The following is a more detailed summary of the major issues raised in the protests.
Discussion
The advice letter forum is appropriate to evaluate and address PG&E’s proposal in AL 2834-E.
AECA and SSJID in their protests identify various areas in which they believe PG&E’s proposal is deficient and maintain that PG&E should file its proposal in a formal proceeding, where these and other issues can be fully explored and decided by the Commission. For example, AECA states in its protest that PG&E “fails to disclose or discuss the costs that it will incur in implementing and providing this service. To be sure, there will be costs to implement and administer such a program since it will require changes to PG& E’s billing system and ongoing coordination every month …” (at p. 2). AECA concludes, “Given the absence of any demonstrated need or demand for PG& E’s proposed bill credit mechanism, its failure to disclose the costs it will incur to implement and provide such service, its failure to provide any specifics regarding the program, and the absence of any clear benefit to the public from PG&E [sic] providing this service, the Commission should reject Advice Letter 2834-E at this time.” (Ibid.). SSJID raised similar issues in its protest. PG&E has, since AECA’s protest, identified the costs involved to implement its proposal. The AL contains sufficient information to address PG&E’s proposal to offer an optional service. Further, there are no issues raised by PG&E’s advice letter that require hearings. Therefore, we deny the requests of AECA and SSJID to direct PG&E to file its proposal in an application.
PG&E is authorized to offer an optional service to the specified agencies to flow the funds of a participating agency to its constituents using PG&E’s billing system.
AECA argues in its protest, “irrigation districts that own hydroelectric facilities have the ability to decide for themselves how best to use the proceeds they receive from sales of power to PG&E and are likely to be able to do so in a more cost effective manner than by relying on PG&E.” (at p. 2). We concur with AECA’s premise that the agency itself, accountable to the public, is best situated to appropriate the proceeds of its power sales.[3] The service PG&E proposes to offer is voluntary and provides another option for these agencies. Thus we will authorize PG&E to offer an optional service to the specified agencies to flow the funds of a participating agency to its constituents using PG&E’s billing system. As discussed in the next section, we modify PG&E’s proposal by not allowing PG&E to recover the costs of this optional service from nonparticipating ratepayers.
PG&E should recover the cost of providing this service from the participating agencies (i.e., service participants), or from PG&E’s shareholders, not its nonparticipating ratepayers.
AECA asserts that ratepayers that will not be eligible for PG&E’s proposal, which will be the vast majority of PG&E’s ratepayers, should not have to pay any of the costs of the program.
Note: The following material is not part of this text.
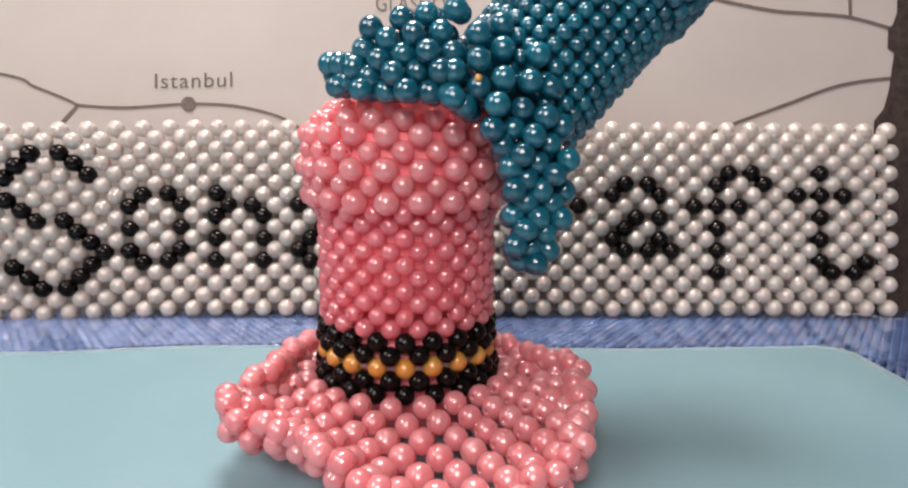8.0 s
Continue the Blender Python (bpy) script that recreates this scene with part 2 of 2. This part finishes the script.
sheet = empty("plastic_sheet", "aqua glossy plastic sheet with rounded corners on the mat", "sheet")
part("sheet_face", sheet_slab(0.0045, -0.0009, 0.0, 0.009), AQUA, sheet)
part("clear_edge", sheet_slab(0.0, -0.0011, -0.0004, 0.012), LIP, sheet, "clear glossy plastic lip round the sheet")

# ---- printed board leaning behind ----
LEAN = math.tan(radians(10))
BOARD = Matrix.Translation((0, 0.1135, 0)) @ Matrix.Rotation(radians(-10), 4, "X")
board = tagged(new("printed_board"), "off-white printed map board leaning behind the bead sign", "board")
board.matrix_basis = BOARD
part("board_face", box_bm(-0.34, 0.34, 0.0, 0.004, -0.003, 0.30, 0.0008), PAPER, board)


def ribbon(points, width):
    """A flat printed line on the board through the points (x, z), with a hair of thickness."""
    bm = bmesh.new()
    pts = [Vector((x, 0, z)) for x, z in points]
    fine = []
    for i in range(len(pts) - 1):
        p0, p1, p2, p3 = pts[max(i - 1, 0)], pts[i], pts[i + 1], pts[min(i + 2, len(pts) - 1)]
        for k in range(8):
            t = k / 8
            fine.append(0.5 * (2 * p1 + (p2 - p0) * t + (2 * p0 - 5 * p1 + 4 * p2 - p3) * t * t + (3 * p1 - p0 - 3 * p2 + p3) * t ** 3))
    fine.append(pts[-1])
    prev = None
    for i, p in enumerate(fine):
        d = (fine[min(i + 1, len(fine) - 1)] - fine[max(i - 1, 0)]).normalized()
        s = Vector((-d.z, 0, d.x)) * width / 2
        row = [bm.verts.new(p + s + Vector((0, -0.0003, 0))), bm.verts.new(p - s + Vector((0, -0.0003, 0)))]
        if prev:
            bm.faces.new((prev[0], prev[1], row[1], row[0]))
        prev = row
    return bm


def printed(name, bm, mat=None):
    ob = part(name, bm, mat or INK, board)
    return ob


printed("map_line", ribbon([(-0.30, 0.130), (-0.2145, 0.1176), (-0.1973, 0.1113), (-0.1829, 0.1056), (-0.1757, 0.1022)], 0.0015))
printed("map_line", ribbon([(-0.1757, 0.1022), (-0.162, 0.1012), (-0.1484, 0.1012), (-0.1207, 0.1031), (-0.0993, 0.1024), (-0.0819, 0.099), (-0.0703, 0.0945), (-0.058, 0.086)], 0.0015))
printed("map_line", ribbon([(-0.1757, 0.1022), (-0.1829, 0.094), (-0.189, 0.086)], 0.0018))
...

PG&E did not address this issue in its response to protests. In response to Energy Division’s request, PG&E on November 30, 2006 clarified that it proposes to recover the estimated $300,000 one-time set-up cost from all electric customers and argued this broad cost recovery is reasonable due to its relatively modest magnitude, “both in absolute terms but also when considered relative to the expected lost contribution to margin were any one of the participating agencies to pursue eminent domain or bypass of PG&E’s facilities.”
The modest magnitude of costs and the presumed benefits characterized by PG&E do not justify requiring non-participating ratepayers to pay for the costs of the optional service. We therefore deny PG&E’s request to recover one-time implementation costs from nonparticipating ratepayers. We also clarify that PG&E shall not recover annual administration costs from nonparticipating ratepayers. PG&E’s shareholders, not its ratepayers, shall be responsible for any costs of providing this optional service not recovered from service participants. PG&E shall maintain clear accounting for recovery of all of the costs of implementing and administering this service.
Butte’s request to expand program applicability is denied.
PG&E in AL2834-E limits applicability of its proposal to seven selected governmental agencies, i.e., irrigation districts and water agencies, which have traditionally entered into power sales agreements with PG&E. Butte requests that we expand PG&E’s proposal to apply to all public agencies, including counties, within PG&E’s electric service area and to ownership interests in or contractual right to output from all types of electric generation and not just to the seven named water agencies. Butte argues, “…other public agencies within PG&E’s electric service area either already own or will have the opportunity to acquire an ownership interest in or the electric output from hydro and other electric generation facilities. PG&E’s exposure to parallel retail competition or to condemnation of its electric distribution facilities is not limited to the seven named water agencies. Other than to avoid potential unforeseen consequences, PG&E has not provided any reason why it should be allowed to implement an unduly discriminatory policy or why eligibility for the bill credit should not be expanded to other public agencies within its electric service area and to all types of electric generation. Any public agency that owns an interest in or acquires the right to power from an electric generation facility could potentially utilize the bill credit arrangement proposed by PG&E. Since public agency participation would be optional and PG&E’s reasonable costs covered, there is no reason why the coverage of the proposal should be limited as proposed by PG&E.” (at p. 1-2). PG&E in its reply states, “While PG&E appreciates the support offered by Butte, PG&E believes that the scope of the proposal should not be expanded at the present time.” (at p. 3).